This week, a review of the book "CSS maintenables avec Sass & Compass" (in French), I recommend reading if you want to review / challenge the way you code your CSS files and introduce to Sass/Compass. It will require you have some knowledge of CSS.
Globally what I liked in the book is the author's pragmatism to give you tips and recipes to get your work done in a sustainable way. It's not about the CSS state of the art as in traditional book but more a collection of best practices to improve your CSS code and skills. The book will give you the required overview to understand what is said but only the required part to have a good overview of the CSS world when the book was published (June 2012 - more on this at the end).
You will see through the book :
- How to "strengthen" your head section with the use of the right doctype and how it impacts the rendering in browsrrs, the use of Modernizr, how to reset style (with reset.css or normalize.css) and of course, the charset declaration (unicode).
- How to organise your CSS files (reset.css, layout.css, typo.css, global.css, forms.css, application.css AND print.css)
- How to structure your code (code styling)
- How to manage graceful degradation / progressive enhancements
- How to build a library/portfolio with your main components to have a quick and global review of all your "widgets/components" to ease your regression tests at least
- Introduction to the main CSS frameworks (at that time) and in particular OOCSS which provides more a methodology than a finalised product.
- The idea behind OOCSS is to apply "Object Oriented Principes" to CSS ; thus you will split your code in two parts. What is about the "structure" and what is about the "appearence / look / skin" of your content. By structure, I mean size (height/width), margin/padding and position (fixed, absolute, relative). By skin, it will be borders, colors, font, images, etc. It aims also to separate container and content.
- By doing this, you may write more html code as you will use two CSS classses to define one global behaviour (structure + look) but you will get a more flexible/reusable code.
- Introduce to CSS preprocessors and Sass/Compass in particular. Such tools will help you to structure your code, validate it (when compiled to CSS), etc.
- Sass provides you some variables (you define for example the color of your site in one place and then use the related variable when needed. If you need to adjust the color, you do it once for all) / function with arguments (ex : you can compute some formula like sizing items based on some criterion) / mixins (a block of css code you can call/include where you want) / class inheritence to extend one CSS class from another one / ...)

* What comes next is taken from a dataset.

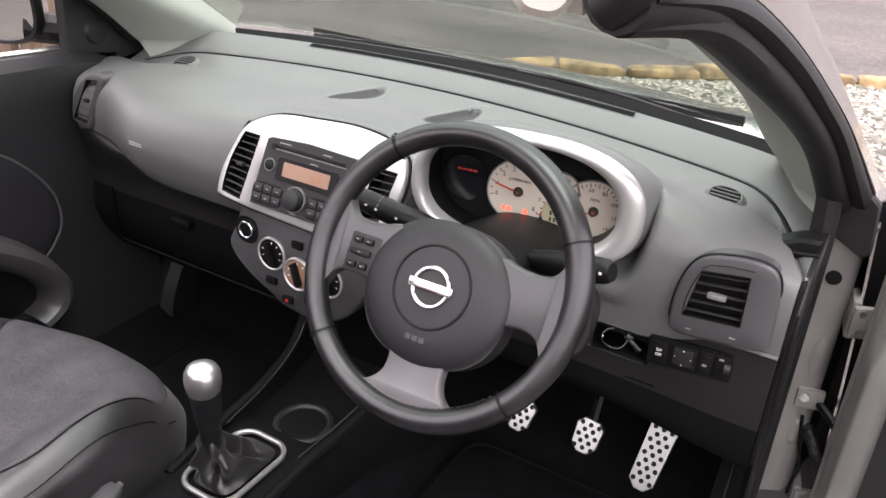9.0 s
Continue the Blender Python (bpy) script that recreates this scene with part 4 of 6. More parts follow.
# airbag mark: plain bars
MARK = facing(-0.401, 0.9315, 0.884, 2)
for k, wdt in enumerate((0.030, 0.030)):
    part("airbag_mark", rbox(wdt, 0.0020, 0.0008, 0, MARK @ pose(0, -0.0042 * k, 0.001)), PILLAR, dash)
part("glove_box_line", tube([Vector((x, y - 0.001, z)) for x, y, z in ((-0.60, 1.02, 0.72), (-0.60, 1.028, 0.60), (-0.40, 1.052, 0.58), (-0.20, 1.052, 0.58))], 0.0020, 6), BLACK, dash)
part("glove_latch", rbox(0.05, 0.014, 0.018, 0.005, facing(-0.40, 1.015, 0.70)), BLACK, dash)


def lerp2(quad, u, v):
    """A point in a four-cornered outlet: u from 0 to 1 across, v from 0 (bottom) to 1 (top)."""
    bl, br, tr, tl = [Vector((*q, 0)) for q in quad]
    return (bl * (1 - u) + br * u) * (1 - v) + (tl * (1 - u) + tr * u) * v


def vent(m, quad, bars, bow=0.0, tab=1, lab="black louvred air vent", deep=0.030):
    """A louvred outlet in a four-cornered hole: dark box behind, thin slats, a tab. Local x across, y up, z out."""
    def at(u, v, z):
        p = lerp2(quad, u, v)
        return m @ Vector((p.x - bow * 4 * v * (1 - v) * (1 - u), p.y, z))
    edge = [(u, 0) for u in np.linspace(0, 1, 5)] + [(1, v) for v in np.linspace(0, 1, 9)[1:]] + [(u, 1) for u in np.linspace(1, 0, 5)[1:]] + [(0, v) for v in np.linspace(1, 0, 9)[1:-1]]
    box = part("air_vent", sheet([[at(0.5 + (u - 0.5) * k, 0.5 + (v - 0.5) * k, z) for u, v in edge] for k, z in ((1.03, 0.0006), (0.985, 0.0004), (0.980, -deep), (0.5, -deep), (0.02, -deep))], across=True), BLACK, dash, lab)
    for k in range(bars):
        v = (k + 0.5) / bars
        rows = []
        for u in np.linspace(-0.01, 1.01, 9):
            a, b = at(u, v, -0.003), at(u, v + 0.01, -0.008)
            up = m.to_3x3() @ Vector((0, 0.0008, 0))
            rows.append([a - up * 0.5, a + up, b + up, b - up])
        part("slat", sheet(rows, across=True, caps=True), SLAT, box)
    if tab:
        c = at(0.5, 0.5, 0)
        part("vent_tab", rbox(0.024 if tab > 1 else 0.014, 0.0075, 0.010, 0.003, Matrix.Translation(c) @ m.to_3x3().to_4x4() @ pose(0, 0, -0.002)), TAB if tab > 1 else DARK, box)
    return box


def around(points, count=96):
    """A closed smooth outline through the given 2D points."""
    return [(p.x, p.y) for p in spline([Vector((*q, 0)) for q in points + points[:1]], count + 1)[:-1]]


# driver's end vent in its arched frame
ARCH = [(-0.0590, -0.046), (-0.0605, -0.02), (-0.0575, 0.012), (-0.0475, 0.043), (-0.030, 0.0605), (0.003, 0.0680), (0.033, 0.0680), (0.0520, 0.060), (0.0605, 0.038), (0.0640, 0.0), (0.0635, -0.035), (0.058, -0.0465), (0.014, -0.0500), (-0.040, -0.0525)]
arch = around(ARCH)
HOLE_R = [(-0.0450, -0.0235), (0.0255, -0.0205), (0.0240, 0.0465), (-0.0330, 0.0410)]
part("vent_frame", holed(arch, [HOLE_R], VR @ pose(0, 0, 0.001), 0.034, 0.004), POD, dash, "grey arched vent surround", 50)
part("vent_crease", tube([VR @ Vector((x * 1.01, y * 1.01, -0.006)) for x, y in arch[4:62]], 0.0022, 6), BLACK, dash)
vent(VR @ pose(0, 0, 0.001), HOLE_R, 5, 0.004, 2)
part("vent_groove", tube([VR @ Vector((x, y, 0.0010)) for x, y in ((-0.034, 0.0445), (-0.024, 0.0515), (0.0, 0.0555), (0.028, 0.0560))], 0.0008, 5), BLACK, dash)
for x, y in ((-0.034, -0.0415), (0.0205, -0.0385)):
    part("lip_mark", rbox(0.007, 0.0018, 0.0005, 0, VR @ pose(x, y, 0.0013)), MARK_GREY, dash)
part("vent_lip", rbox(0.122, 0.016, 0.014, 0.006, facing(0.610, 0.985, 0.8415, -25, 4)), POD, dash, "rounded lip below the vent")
# passenger's end vent
VL = facing(-0.622, 0.998, 0.904, 6, 0)
HOLE_L = [(-0.0290, -0.044), (0.0085, -0.047), (0.0440, 0.040), (0.0130, 0.036)]
ARCH_L = [(-0.0370, -0.050), (-0.034, -0.015), (-0.022, 0.012), (-0.001, 0.036), (0.024, 0.051), (0.046, 0.056), (0.060, 0.047), (0.053, 0.022), (0.031, -0.022), (0.014, -0.058), (-0.012, -0.060)]
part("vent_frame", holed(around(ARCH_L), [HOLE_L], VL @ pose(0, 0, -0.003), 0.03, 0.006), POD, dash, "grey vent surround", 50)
vent(VL @ pose(0, 0, -0.003), HOLE_L, 5)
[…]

- Compass is to be seen as a meta framework for Sass. It will provide you some features (reset.css, pre-defined mixins, etc) and also a full toolchain (code validation, sprites management, concatenation, minification, etc.
So if you need to build CSS coding styles, challenge the way you code CSS and introduce you to Sass/Compass and see what you can benefit from them. It's definitely the book to read. For a more detailled usage of Sass/compass, you may be interested by "Saas & Compass avancé" (in French - not yet read but with very good feedbacks so far)
Nevertheless a V2 of the book is on going but not yet published. I will recommend you to wait for these new version as in the last 12/18 months, many things happened in the CSS world.
And yes, read the physical book instead of the ebook. Some pages are organised with some content face to face on two pages. When you read vertically from one page to another one, it does not fit as well in ebook.